Есть поэты, в которых нельзя не признать ни чувства, ни вдохновения, ни поэтической формы, но о которых, по первым же их произведениям, можно безошибочно сказать, что они недалеко пойдут и скоро выпишутся. Это те односторонние дарования, которые пробуждаются от какой-нибудь случайности – несчастия, утраты, и, открыв в душе своей затаенный родник грустной поэзии, скоро исчерпывают его весь, настроив свою лиру на один тон; а потом, когда неглубокий родник истощится и пересохнет, уже по привычке к рифмам, продолжают вяло и бездушно выговаривать то, что некогда пелось у них, по крайней мере искренно и тепло… Потом это те эфемерные души, которые бывают юны только во время юности; пережив юность, они тотчас же отцветают и скоро мирятся с прозою жизни. И слава им, если они, из поэтов сделавшись агрономами, чиновниками, спекулянтами, совсем забывают свою лиру для счетов, аршина или деловых бумаг; и позор им, если они вздумают обманывать и себя и других рифмованною стукотнёю бесчувственных чувств и безмысленных мыслей!.. Юность дается человеку только раз в жизни, и в юности каждый из них доступнее, чем в другом возрасте, всему высокому и прекрасному. Благо тому, кто сохранит юность до старости, не дав душе своей остыть, ожесточиться, окаменеть —
В мертвящем упоеньи света,
Среди бездушных гордецов,
Среди блистательных глупцов,
Среди лукавых, малодушных,
Шальных, балованных детей,
Злодеев и смешных, и скучных,
Тупых, привязчивых судей,
Среди кокеток богомольных,
Среди холопьев добровольных,
Среди вседневных, модных сцен,
Учтивых, маленьких измен,
Среди холодных приговоров
Жестокосердой суеты,
Среди досадной пустоты
Расчетов, дум и разговоров,
В сем омуте, где с вами я
Купаюсь, милые друзья.{8}
Да, возможное совершенство каждого человека, то, к чему должен и может стремиться каждый человек, состоит именно в том, чтоб, и доживши до седых волос, даже у края могилы, не пережить своей юности… Но увы! сколь немногие достигают этого и сколь многие стареются, когда еще не миновалась и юность их!
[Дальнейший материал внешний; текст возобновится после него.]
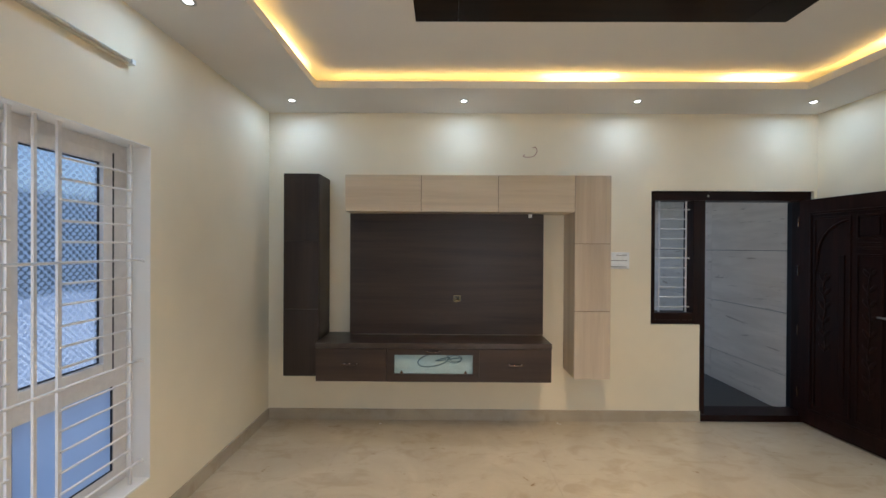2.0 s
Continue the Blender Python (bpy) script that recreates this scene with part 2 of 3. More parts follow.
def boxed(x0, x1, y0, y1, z0, z1, bev=0.0):
    return box(bmesh.new(), x0, x1, y0, y1, z0, z1, bev)


def rod(bm, a, b, r, seg=10, r2=None):
    a, b = Vector(a), Vector(b)
    q = (b - a).to_track_quat("Z", "Y").to_matrix().to_4x4()
    bmesh.ops.create_cone(bm, cap_ends=True, segments=seg, radius1=r, radius2=r if r2 is None else r2, depth=(b - a).length,
                          matrix=Matrix.Translation((a + b) / 2) @ q)
    return bm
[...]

Эта разница происходит при многих причинах прежде всего от разницы в натурах, с которыми родятся люди. Это же и главная причина, отчего один поэт всю жизнь сохраняет свое вдохновение, а другой теряет его после десятка хороших, впрочем, стихотворений. И напрасно о таких поэтах говорят: «как много обещал он и как мало выполнил!» О таких, напротив, чаще можно говорить: «он обещал еще меньше, нежели сколько выполнил»…
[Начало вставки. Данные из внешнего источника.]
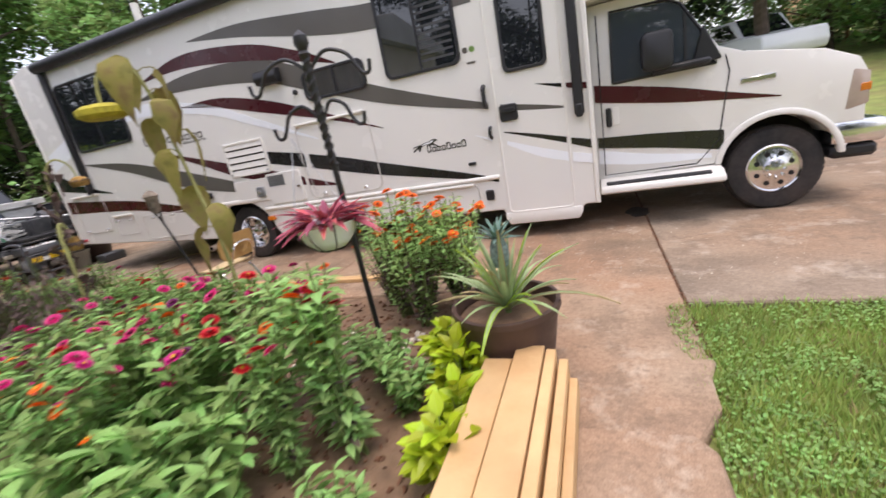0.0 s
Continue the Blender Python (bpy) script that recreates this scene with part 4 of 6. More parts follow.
tb = on_truck("toolbox", "white metal truck toolbox across the bed", "toolbox", (-1.85, TW / 2, 1.295))
lp("body", MB().box(-0.22, 0.22, -0.80, 0.80, -0.30, 0.06), BOX_WHITE, tb, bevel=0.015)
lid = lp("lid", MB().box(-0.26, 0.27, -1.01, 1.01, 0.0, 0.14), BOX_WHITE, tb, bevel=0.015)
for y in (-0.7, 0.7):
    lp("latch", MB().box(0.27, 0.285, y - 0.06, y + 0.06, 0.04, 0.08), GREY_METAL, lid, bevel=0.004)
dsc = on_truck("disc_lid", "round slate-grey plastic lid leaning upright", "lid", (-1.42, 0.78, 0.772))
lp("panel", MB().lathe([(0.30, 0.0), (0.315, 0.01), (0.315, 0.025), (0.29, 0.035), (0.0, 0.045)], (0, 0, 0.335), "x", 32), DISC_GREY, dsc, smooth=True)
lp("rim", MB().lathe([(0.305, -0.012), (0.322, -0.005), (0.322, 0.03), (0.305, 0.035)], (0, 0, 0.335), "x", 32, False), BLACK, dsc, smooth=True)
case = on_truck("tool_case", "dark grey moulded plastic tool case", "case", (-0.06, 0.80, 0.775))
CASE_GREY = mat("case_plastic", (0.040, 0.042, 0.046), 0.5, 0, 0.2, 8, 0.15, 90, (0.11, 0.105, 0.10), 0.35, 7)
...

«Но – говорят – если бы он писал так, а не этак, воспевал то, а не это – он сохранил бы свой талант». Нет, милостивые государи, тому нет спасения, кто в самом себе, в слабости своей натуры, носит своего врага… – «Но если бы он слушался критики?» – Поэтов творит природа и жизнь, а не критика, – и для них поучительнее критики на чужие сочинения, чем на их собственные… – «Однакож отчего же нибудь он сбился же?» – Для таких талантов на каждом шагу жизни стоят силки, и от чего бы то ни было, но им надо сбиться… В отношении к ним даже неинтересно и исследовать причины падения.
Гораздо поучительнее падение таких поэтов, которые не так сильны, чтоб не бояться падения, и не так слабы, чтоб выдохнуться незаметно и испариться в болотной атмосфере житейской повседневности; но которые или достигают, при благоприятных обстоятельствах, той степени развития, что их творения делаются капитальным, хотя и второстепенным сокровищем отечественной литературы; или, при неблагоприятстве судьбы, пролетают по пути жизни блудящею кометою, являя своею жизнию и своими произведениями зрелище печальное и поучительное. Таков был талант Полежаева…
Стихотворения Полежаева начали являться в печати с 1826 года;{9} но они были знакомы Москве еще прежде, равно как и имя их автора. Известность Полежаева была двоякая и в обоих случаях печальная: поэзия его тесно связана с его жизнию, а жизнь его представляла грустное зрелище сильной натуры, побежденной дикою необузданностью страстей, которые, совратив его талант с истинного направления, не дали ему ни развиться, ни созреть. И потому к своей поэтической известности, не для всех основательной, он присовокупил другую известность, которая была проклятием всей его жизни, причиною ранней утраты таланта и преждевременной смерти… Это была жизнь буйного безумия, способного возбуждать к себе и ужас и сострадание: Полежаев не был жертвою судьбы и, кроме самого себя, никого не имел права обвинять в своей гибели.{10} Полежаева уже нет, и потому о нем можно говорить прямо и открыто: подобная откровенность никого не оскорбит, но многим будет поучительна. Он был явлением общественным, историческим, – и, говоря о нем, мы говорим не о частном человеке.